The road unknown...
This is going to sound really bad but I beg you to hold your collective gasps of judgment until the conclusion of this short piece.
10 years ago, almost to this very day, my mother took her last breath, fading out of this life. It was sad, yes, but it felt more exhausting than anything. Exhausting because now came the chore of readying everything for the memorial and by “everything” I mean preparing my dad. A day to honor the mother of six children, wife of 42 years, sister of 64 all while trying to keep dad from throwing himself on the ground in my kids school parking lot kicking and screaming, “Why God, WHY!?”(He’s Italian, we tend to be emotionally animated). He walked in a daze everywhere, stopping every so often to show a grocery attendant or bank teller a photo of my deceased mother, not a picture of her dead. It was a photo from 1970 when she taught 3rd grade at a local elementary school. She had a head of thick, red hair that complimented a smart, grey suit and of course, she was smiling that big, beautiful smile. Each time he would show the picture, he would begin to weep. This made everyone uncomfortable...except for dad.

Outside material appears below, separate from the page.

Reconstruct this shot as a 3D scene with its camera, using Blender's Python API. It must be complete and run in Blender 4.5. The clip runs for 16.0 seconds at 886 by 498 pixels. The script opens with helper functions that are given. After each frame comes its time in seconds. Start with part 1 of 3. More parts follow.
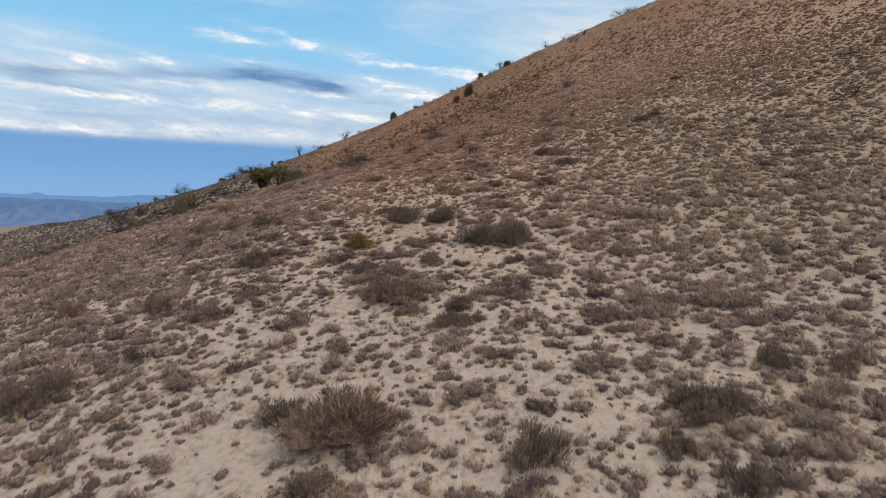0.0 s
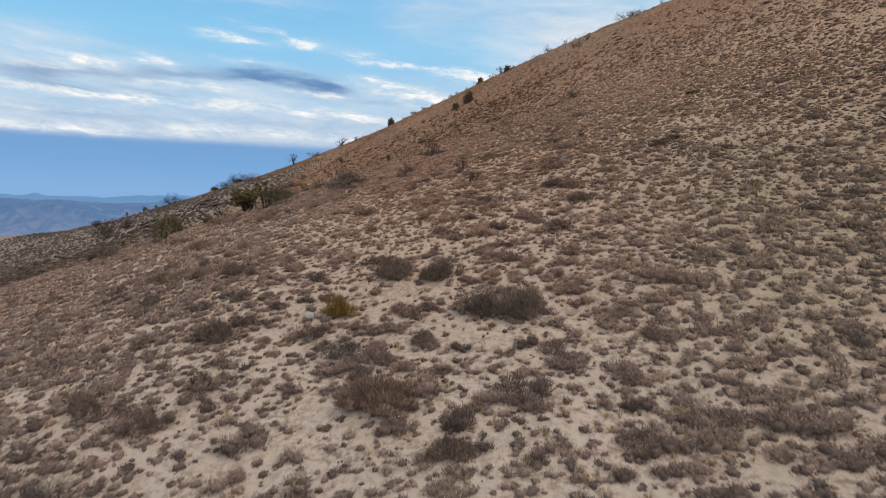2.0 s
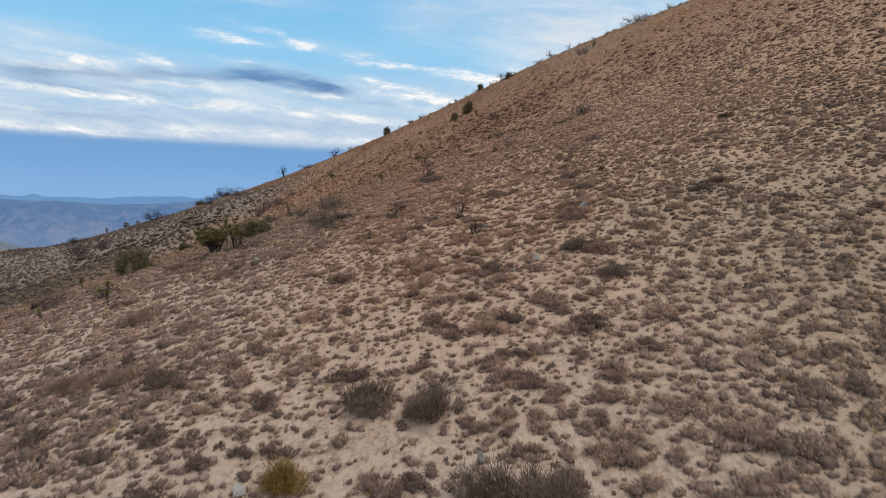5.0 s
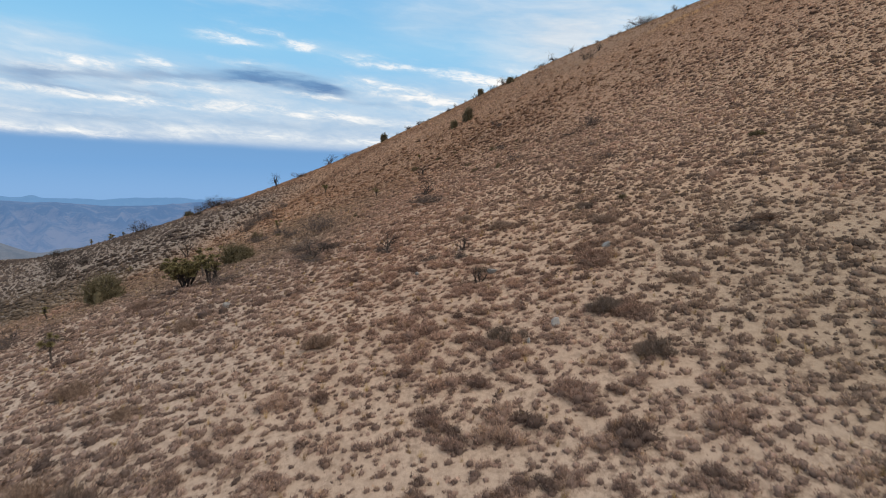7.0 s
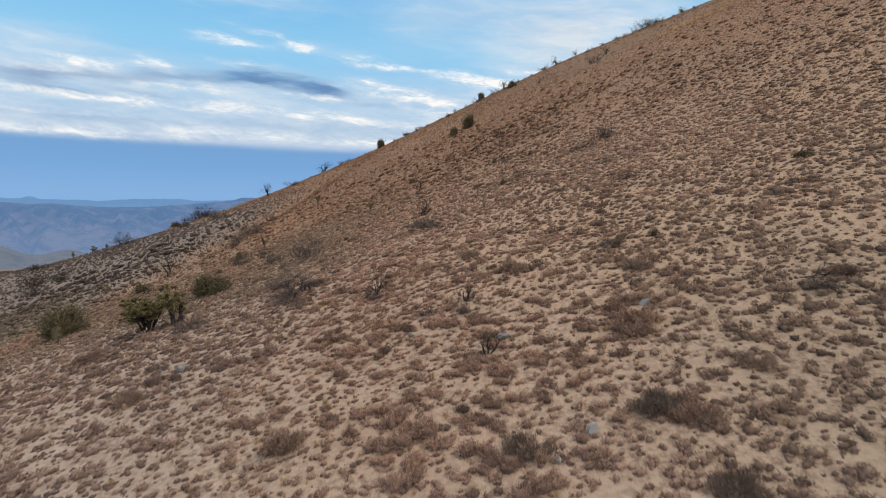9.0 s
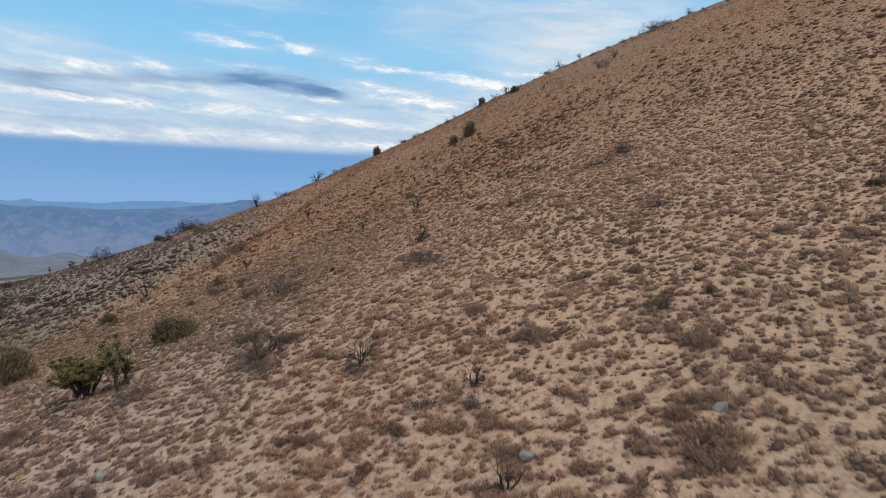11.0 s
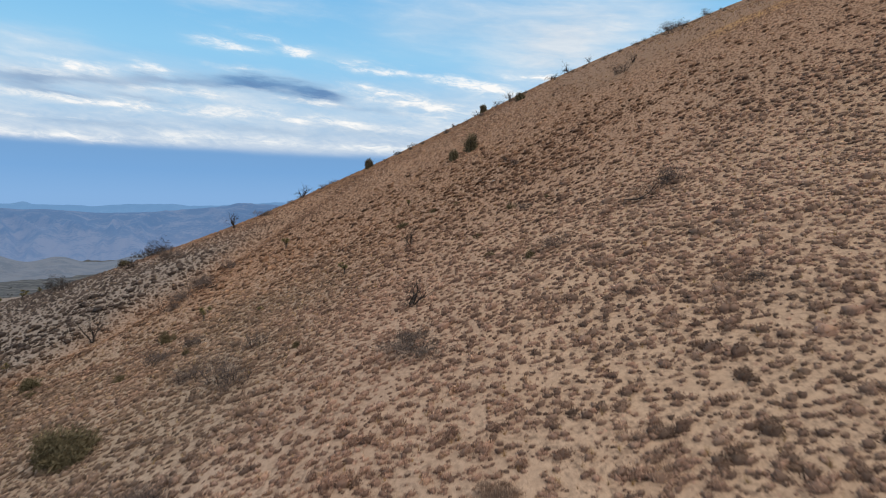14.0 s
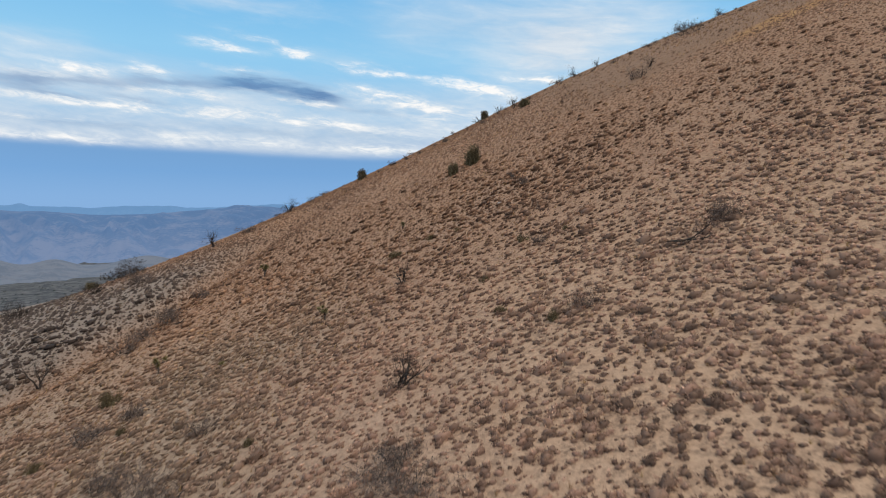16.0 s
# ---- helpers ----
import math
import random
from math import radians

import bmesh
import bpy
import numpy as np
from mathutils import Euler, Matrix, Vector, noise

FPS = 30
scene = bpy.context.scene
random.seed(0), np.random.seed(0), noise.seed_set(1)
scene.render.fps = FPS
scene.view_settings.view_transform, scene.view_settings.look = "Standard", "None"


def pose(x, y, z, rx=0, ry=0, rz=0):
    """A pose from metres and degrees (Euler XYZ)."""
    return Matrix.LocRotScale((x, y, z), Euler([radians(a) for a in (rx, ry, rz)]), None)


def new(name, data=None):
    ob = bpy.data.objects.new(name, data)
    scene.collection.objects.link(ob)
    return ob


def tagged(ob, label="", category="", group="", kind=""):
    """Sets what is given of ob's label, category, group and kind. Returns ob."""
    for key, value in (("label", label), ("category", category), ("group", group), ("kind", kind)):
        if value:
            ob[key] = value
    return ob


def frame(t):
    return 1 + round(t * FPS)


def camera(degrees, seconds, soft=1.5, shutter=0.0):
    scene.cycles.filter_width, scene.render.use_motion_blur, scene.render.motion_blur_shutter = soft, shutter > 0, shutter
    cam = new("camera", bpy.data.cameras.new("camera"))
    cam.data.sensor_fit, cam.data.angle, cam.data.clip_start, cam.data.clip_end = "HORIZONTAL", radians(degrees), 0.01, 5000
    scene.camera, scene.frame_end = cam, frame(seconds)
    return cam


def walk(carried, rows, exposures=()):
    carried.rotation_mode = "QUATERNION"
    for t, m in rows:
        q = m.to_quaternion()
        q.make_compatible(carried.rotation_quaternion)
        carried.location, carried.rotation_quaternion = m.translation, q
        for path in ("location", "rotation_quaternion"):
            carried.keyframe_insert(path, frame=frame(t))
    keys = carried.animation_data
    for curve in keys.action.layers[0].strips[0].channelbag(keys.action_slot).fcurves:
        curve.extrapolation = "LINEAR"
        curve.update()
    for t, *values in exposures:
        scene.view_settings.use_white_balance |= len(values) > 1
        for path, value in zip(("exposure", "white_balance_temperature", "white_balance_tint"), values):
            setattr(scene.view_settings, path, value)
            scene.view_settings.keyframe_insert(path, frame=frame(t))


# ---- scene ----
# ---- camera and its flight up the slope ----
cam = camera(72.0, 16.0, soft=1.0, shutter=0.6)
# seconds, x, y, z, yaw, pitch
FLIGHT = [
    (0, 0.000, 0.000, 0.000, 0.000, -3.500),
    (0.5, 0.021, 1.050, 0.563, -0.016, -3.497),
    (1, 0.049, 2.149, 1.124, -0.032, -3.495),
    (1.5, 0.082, 3.286, 1.682, -0.048, -3.492),
    (2, 0.117, 4.452, 2.234, -0.064, -3.489),
    (2.5, 0.153, 5.641, 2.780, -0.080, -3.487),
    (3, 0.189, 6.847, 3.320, -0.096, -3.484),
    (3.5, 0.223, 8.067, 3.852, -0.112, -3.472),
    (4, 0.254, 9.299, 4.378, -0.127, -3.460),
    (4.5, 0.282, 10.545, 4.896, -0.143, -3.448),
    (5, 0.306, 11.804, 5.407, -0.159, -3.436),
    (5.5, 0.326, 13.080, 5.911, -0.179, -3.413),
    (6, 0.342, 14.376, 6.410, -0.199, -3.390),
    (6.5, 0.353, 15.695, 6.904, -0.219, -3.367),
    (7, 0.360, 17.043, 7.394, -0.239, -3.343),
    (7.5, 0.364, 18.423, 7.880, -0.259, -3.320),
    (8, 0.364, 19.842, 8.365, -0.279, -3.297),
    (8.5, 0.361, 21.305, 8.850, -0.299, -3.274),
    (9, 0.356, 22.816, 9.335, -0.319, -3.250),
    (9.5, 0.349, 24.380, 9.823, -0.349, -3.206),
    (10, 0.342, 26.001, 10.315, -0.379, -3.162),
    (10.5, 0.334, 27.684, 10.812, -0.410, -3.118),
    (11, 0.326, 29.430, 11.317, -0.440, -3.074),
    (11.5, 0.320, 31.242, 11.830, -0.470, -3.030),
    (12, 0.316, 33.119, 12.353, -0.501, -2.986),
    (12.5, 0.314, 35.061, 12.889, -0.531, -2.942),
    (13, 0.315, 37.064, 13.438, -0.569, -2.907),
    (13.5, 0.319, 39.126, 14.002, -0.607, -2.871),
    (14, 0.327, 41.238, 14.582, -0.645, -2.836),
    (14.5, 0.339, 43.394, 15.180, -0.683, -2.800),
    (15, 0.356, 45.582, 15.798, -0.721, -2.764),
    (15.5, 0.376, 47.789, 16.435, -0.759, -2.729),
    (16, 0.401, 50.000, 17.094, -0.796, -2.693),
]
walk(cam, [(t, pose(x, y, z, 90 + pitch, 0, yaw)) for t, x, y, z, yaw, pitch in FLIGHT])

# ---- sun, sky and clouds ----
SUN_UP, SUN_ROUND = 60.0, 108.0      # degrees above the horizon; clockwise from +y
sun = new("sun", bpy.data.lights.new("sun", "SUN"))
sun.data.energy, sun.data.angle, sun.data.color = 1.42, radians(26), (1.0, 0.870, 0.735)
sun.matrix_world = pose(0, 0, 200, 90 - SUN_UP, 0, 180 - SUN_ROUND)


class Nodes:
    """Short hands for a node tree."""

    def __init__(self, tree):
        self.tree = tree
        tree.nodes.clear()

    def add(self, kind, **inputs):
        n = self.tree.nodes.new(kind)
        for key, v in inputs.items():
            self.put(n.inputs[key.replace("_", " ")], v)
        return n

    def put(self, socket, v):
        if isinstance(v, bpy.types.NodeSocket):
            self.tree.links.new(v, socket)
        else:
            socket.default_value = v

    def math(self, op, a, b=0.0, c=0.0, clamp=False):
        n = self.tree.nodes.new("ShaderNodeMath")
        n.operation, n.use_clamp = op, clamp
        for s, v in zip(n.inputs, (a, b, c)):
            self.put(s, v)
        return n.outputs[0]

    def vmath(self, op, a, b=(0, 0, 0)):
        n = self.tree.nodes.new("ShaderNodeVectorMath")
        n.operation = op
        self.put(n.inputs[0], a)
        self.put(n.inputs[1], b)
        return n.outputs[0]

    def step(self, v, lo, hi):
        n = self.tree.nodes.new("ShaderNodeMapRange")
        n.interpolation_type = "SMOOTHSTEP"
        for s, x in zip(n.inputs, (v, lo, hi, 0.0, 1.0)):
            self.put(s, x)
        return n.outputs[0]

    def mix(self, k, a, b):
        n = self.tree.nodes.new("ShaderNodeMix")
        n.data_type = "RGBA"
        for s, v in ((n.inputs[0], k), (n.inputs[6], a), (n.inputs[7], b)):
            self.put(s, (*v, 1) if isinstance(v, tuple) and len(v) == 3 else v)
        return n.outputs[2]

    def noise(self, vec, scale, detail=4.0, rough=0.55, distort=0.0):
        n = self.tree.nodes.new("ShaderNodeTexNoise")
        self.put(n.inputs["Vector"], vec)
        n.inputs["Scale"].default_value, n.inputs["Detail"].default_value = scale, detail
        n.inputs["Roughness"].default_value, n.inputs["Distortion"].default_value = rough, distort
        return n.outputs[0]

    def ramp(self, k, stops):
        n = self.tree.nodes.new("ShaderNodeValToRGB")
        self.put(n.inputs[0], k)
        e = n.color_ramp.elements
        while len(e) < len(stops):
            e.new(0.5)
        for s, (p, col) in zip(e, stops):
            s.position, s.color = p, (*col, 1)
        return n.outputs[0]

    def xyz(self, x, y, z):
        n = self.tree.nodes.new("ShaderNodeCombineXYZ")
        for s, v in zip(n.inputs, (x, y, z)):
            self.put(s, v)
        return n.outputs[0]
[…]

Dad would never be the same again. And I get it, I really do. But when he would say something to the effect of, “I wish it was me and not her” over and over I couldn’t help but think, “ME TOO! Geez! You are worse than my eight month old.” It was like losing both parents and I really disliked my dad for that. I thought of how different it would be if he passed away first. Life would have been easier for all of us. I was closer to mom. Dad was the stern disciplinarian who made me wear a lifejacket to the swimming pool until I was in eighth grade, grounded me for C’s, and made me work in the family JANITORIAL business, ALL THE TIME! Mom always cut us slack. She forgave our friends after we were over hating them. To this day my dad talks about exacting revenge on a news reporter who criticized my first demo tape. Every so often declaring, “Funny I don’t see him on the station any longer. Probably living under a bridge. That’s what happens when you’re mean to my kids.”
Two years ago things changed. After months of tests, opinions and second opinions, we got the news. Dad’s memory was slowly leaving and the pieces he had lost, and would continue to lose, wouldn’t be coming back. He’s doing well, though. We know it’s not going to get better, so we’ve chosen to enjoy the now. I don’t worry about getting home late if he’s in the middle of a story that I’ve heard countless times before. When he calls I stay on the phone longer to listen to how much he loves Greek yogurt. I’ll hem his favorite shorts (even though I hate them) and I won’t ever roll my eyes again when he tells the story about how he met my mom.
A few weeks ago, dad and I were going through old photo albums (for you youngins’, photo albums is what we used before Facebook, Instagram and Twitter) and IT hit me. What if my dad DID die before mom? I wouldn’t be sitting here, laughing and slowing down long enough to look at pictures I never noticed but were always there. I wouldn’t know my dad, like I do now. So now...I get it.